Is there a proof of this identity using double counting? I have played with it for about an hour to no avail!
Like I said, I don't know a direct proof of this, but I do know of one proof using binomial Taylor series. I'm pretty sure this proof is unelegant and overly complicated, but it works out.
The Taylor series for $\frac{1}{\sqrt{1-4x}}$ is given by $\sum_{n=0}^{\infty} {{2n}\choose{n}} x^n$.

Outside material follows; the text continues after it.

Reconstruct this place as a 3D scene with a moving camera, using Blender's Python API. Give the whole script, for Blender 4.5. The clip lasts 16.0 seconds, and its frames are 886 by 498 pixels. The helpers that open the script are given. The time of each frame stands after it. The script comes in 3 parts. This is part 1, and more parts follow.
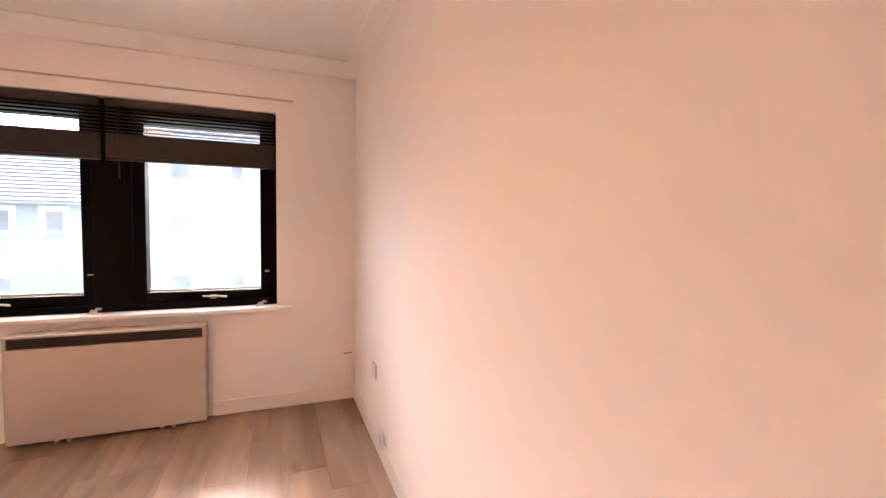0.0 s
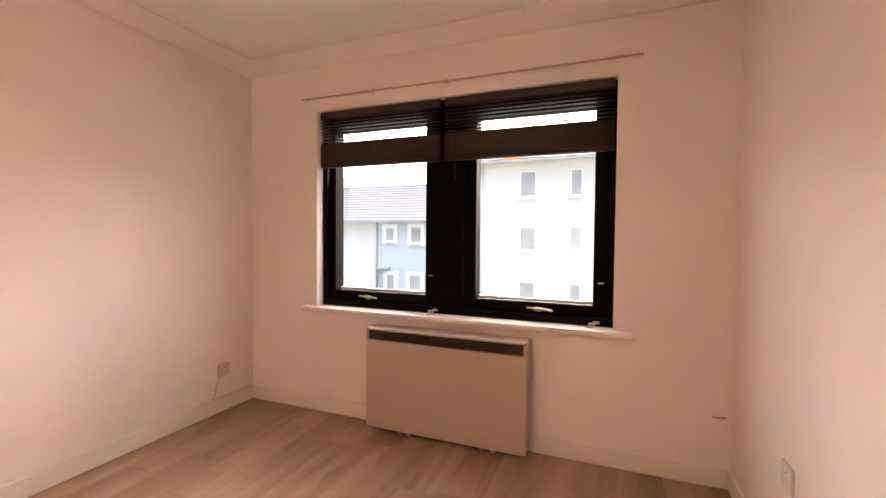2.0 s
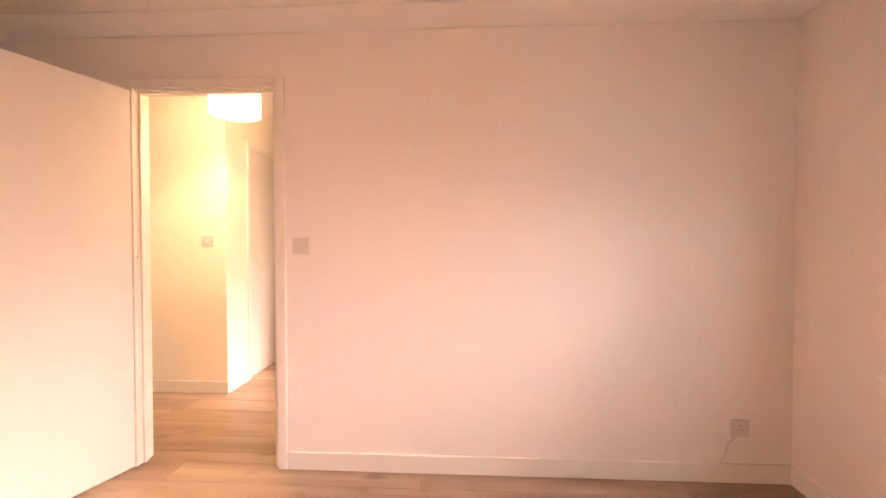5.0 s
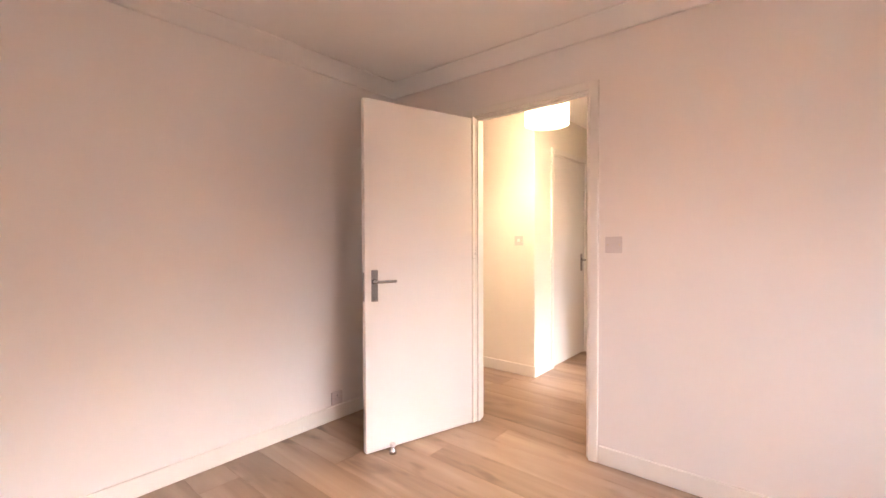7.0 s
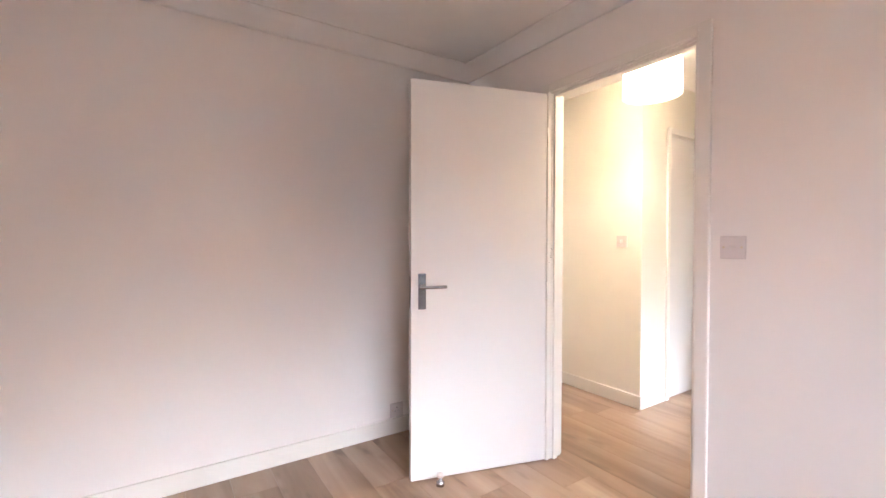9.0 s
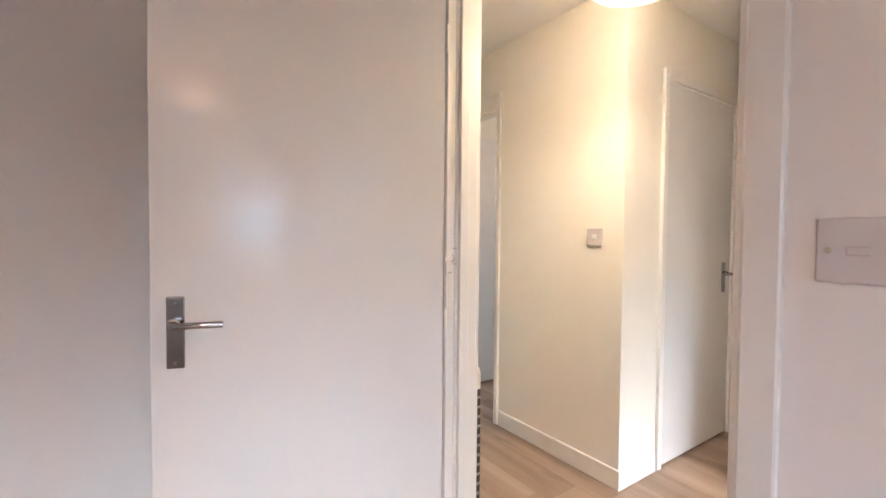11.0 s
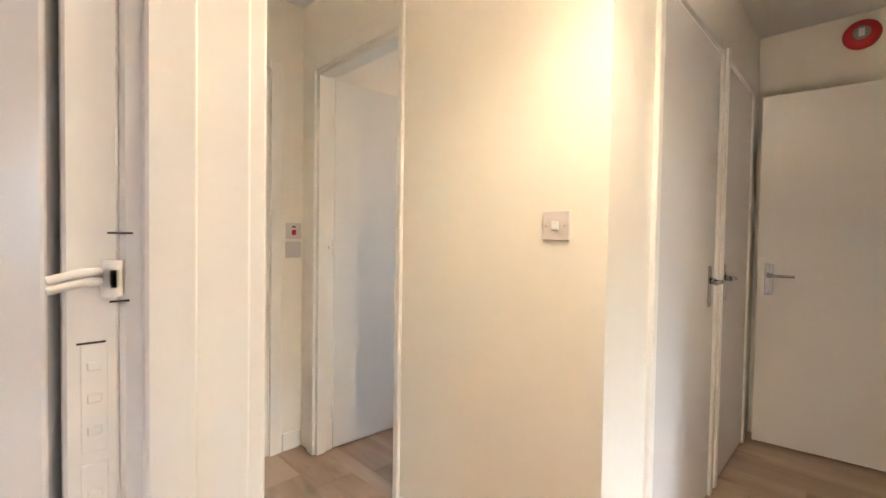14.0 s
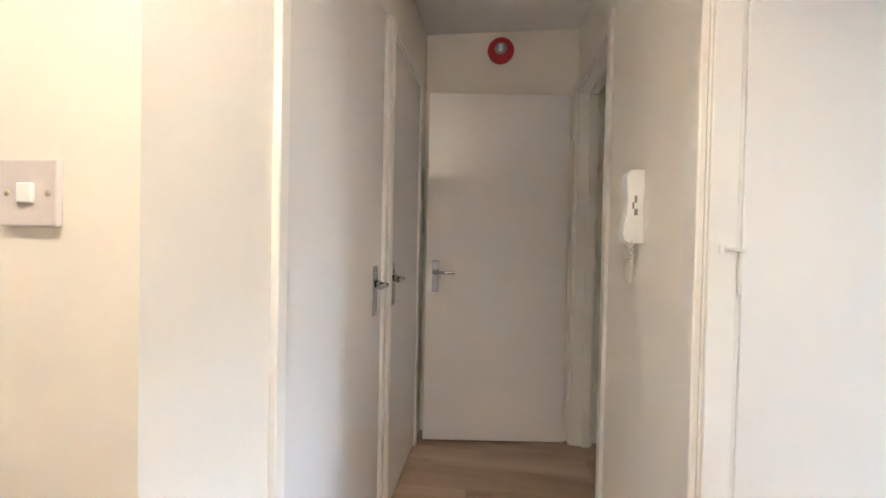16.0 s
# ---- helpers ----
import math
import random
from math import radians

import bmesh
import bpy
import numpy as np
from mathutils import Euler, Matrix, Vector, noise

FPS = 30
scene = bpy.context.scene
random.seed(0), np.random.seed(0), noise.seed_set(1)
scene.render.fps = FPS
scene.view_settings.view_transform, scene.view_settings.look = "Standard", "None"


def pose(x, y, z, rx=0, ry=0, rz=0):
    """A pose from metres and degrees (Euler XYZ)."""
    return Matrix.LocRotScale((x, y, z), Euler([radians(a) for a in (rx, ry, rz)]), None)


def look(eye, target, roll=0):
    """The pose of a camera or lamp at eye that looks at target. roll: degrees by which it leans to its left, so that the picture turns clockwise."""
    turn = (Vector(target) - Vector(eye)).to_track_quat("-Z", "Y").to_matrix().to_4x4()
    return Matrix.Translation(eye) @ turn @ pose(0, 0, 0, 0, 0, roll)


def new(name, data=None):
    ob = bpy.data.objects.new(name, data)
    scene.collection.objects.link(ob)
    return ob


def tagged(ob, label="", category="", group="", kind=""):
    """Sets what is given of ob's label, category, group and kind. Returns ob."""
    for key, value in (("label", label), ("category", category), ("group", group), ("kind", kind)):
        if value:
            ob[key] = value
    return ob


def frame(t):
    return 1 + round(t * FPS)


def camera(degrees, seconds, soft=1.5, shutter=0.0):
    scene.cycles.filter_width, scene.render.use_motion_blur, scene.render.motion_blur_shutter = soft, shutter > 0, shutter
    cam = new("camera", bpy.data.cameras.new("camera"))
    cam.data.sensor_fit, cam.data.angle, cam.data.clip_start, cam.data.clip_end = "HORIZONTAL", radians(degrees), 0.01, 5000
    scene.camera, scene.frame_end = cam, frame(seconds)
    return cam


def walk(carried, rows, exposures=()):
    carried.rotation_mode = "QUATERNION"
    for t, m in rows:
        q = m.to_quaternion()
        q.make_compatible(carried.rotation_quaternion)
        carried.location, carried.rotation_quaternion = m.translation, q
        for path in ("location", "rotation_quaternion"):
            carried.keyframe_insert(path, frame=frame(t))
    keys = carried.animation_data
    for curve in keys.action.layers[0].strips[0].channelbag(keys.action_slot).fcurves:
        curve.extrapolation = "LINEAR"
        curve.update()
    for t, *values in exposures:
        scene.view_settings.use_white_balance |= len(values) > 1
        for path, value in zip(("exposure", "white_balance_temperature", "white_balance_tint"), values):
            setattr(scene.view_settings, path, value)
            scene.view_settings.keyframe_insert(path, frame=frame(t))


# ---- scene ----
cam = camera(92.1, 16.0)

EXPOSURES = [(0, 3.3, 6300, 20), (1.4, 3.3, 6600, 21), (2.0, 2.85, 7000, 21), (2.5, 2.6, 7500, 22), (3.0, 2.55, 7800, 24), (3.7, 2.8, 7900, 25), (5.0, 3.1, 7400, 28), (7.5, 3.05, 5500, 10), (9.7, 2.95, 4900, 4), (11.8, 2.48, 4950, 2), (14, 2.66, 5050, 0), (15.5, 2.66, 4850, 0), (16, 2.72, 4600, 0)]
PATH = [
    (0, (0.196, 0.037, 1.252), (0.918, 1.899, 1.147), 0.8),
    (0.5, (0.246, 0.194, 1.207), (0.607, 2.16, 1.132), 0.6),
    (1, (0.203, 0.382, 1.205), (0.259, 2.38, 1.138), 0.5),
    (1.5, (0.242, 0.578, 1.205), (-0.192, 2.529, 1.137), 0.3),
    (2, (0.188, 0.787, 1.174), (-0.556, 2.643, 1.114), 0.5),
    (2.5, (0.12, 1.012, 1.2), (-0.905, 2.728, 1.13), 0.5),
    (3, (0.078, 1.236, 1.186), (-1.328, 2.657, 1.122), 0.2),
    (3.5, (-0.002, 1.373, 1.155), (-1.693, 2.441, 1.106), 0.5),
    (4, (-0.042, 1.468, 1.205), (-1.918, 2.158, 1.149), -0.1),
    (4.5, (-0.065, 1.494, 1.207), (-2.042, 1.787, 1.152), -0.0),
    (5, (-0.037, 1.512, 1.204), (-2.034, 1.402, 1.162), 0.0),
    (5.2, (-0.014, 1.507, 1.209), (-1.997, 1.251, 1.167), 0.0),
    (7.5, (0.069, 1.384, 1.203), (-1.311, -0.063, 1.159), -0.2),
    (8, (-0.013, 1.419, 1.202), (-1.266, -0.14, 1.158), -0.1),
    (8.5, (-0.187, 1.407, 1.194), (-1.351, -0.219, 1.151), -0.0),
    (9, (-0.446, 1.38, 1.195), (-1.548, -0.289, 1.157), 0.1),
    (9.5, (-0.735, 1.321, 1.19), (-1.84, -0.345, 1.156), 0.3),
    (9.7, (-0.83, 1.252, 1.187), (-1.941, -0.41, 1.154), 0.3),
    (11.8, (-1.77, 0.582, 1.185), (-2.9, -1.067, 1.119), 0.6),
    (12, (-1.823, 0.535, 1.177), (-2.948, -1.117, 1.117), 0.7),
    (12.5, (-1.945, 0.411, 1.168), (-3.061, -1.248, 1.11), 0.6),
    (13, (-2.029, 0.27, 1.154), (-3.146, -1.388, 1.095), 1.0),
    (13.5, (-2.098, 0.166, 1.15), (-3.27, -1.454, 1.093), 1.0),
    (14, (-2.163, 0.127, 1.152), (-3.582, -1.282, 1.101), 0.9),
    (14.5, (-2.264, 0.101, 1.145), (-3.873, -1.086, 1.097), 1.0),
    (15, (-2.413, 0.081, 1.132), (-4.163, -0.885, 1.084), 0.9),
    (15.5, (-2.599, 0.072, 1.125), (-4.485, -0.594, 1.088), 1.1),
    (16, (-2.793, 0.082, 1.142), (-4.777, -0.171, 1.108), 1.2),
]
walk(cam, [(t, look(eye, target, roll)) for t, eye, target, roll in PATH], EXPOSURES)
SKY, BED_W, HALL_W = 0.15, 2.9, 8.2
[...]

Now recall the convolution identity for two series, assuming one of them converges absolutely:$$\bigg(\sum_i^{\infty} x_i\bigg)\bigg(\sum_j^{\infty}y_j\bigg) = \sum_n^{\infty} \bigg(\sum_k^n x_ky_{n-k}\bigg)$$ Applying this to the series for $\frac{1}{\sqrt{1-4x}}$ with itself, we have that $$\sum_{n=0}^{\infty} \bigg( \sum_{k=0}^n {{2k}\choose{k}}{{2(n-k)}\choose{n-k}} \bigg)x^n = \bigg( \sum_{n=0}^{\infty} {{2n}\choose{n}}x^n \bigg)^2 = \frac{1}{1-4x} = \sum_{n=0}^{\infty} 4^nx^n$$Then, using the fact that the terms in a series are uniquely defined, we get that $$\sum_{k=0}^n {{2k}\choose{k}}{{2(n-k)}\choose{n-k}}=4^n$$ as desired.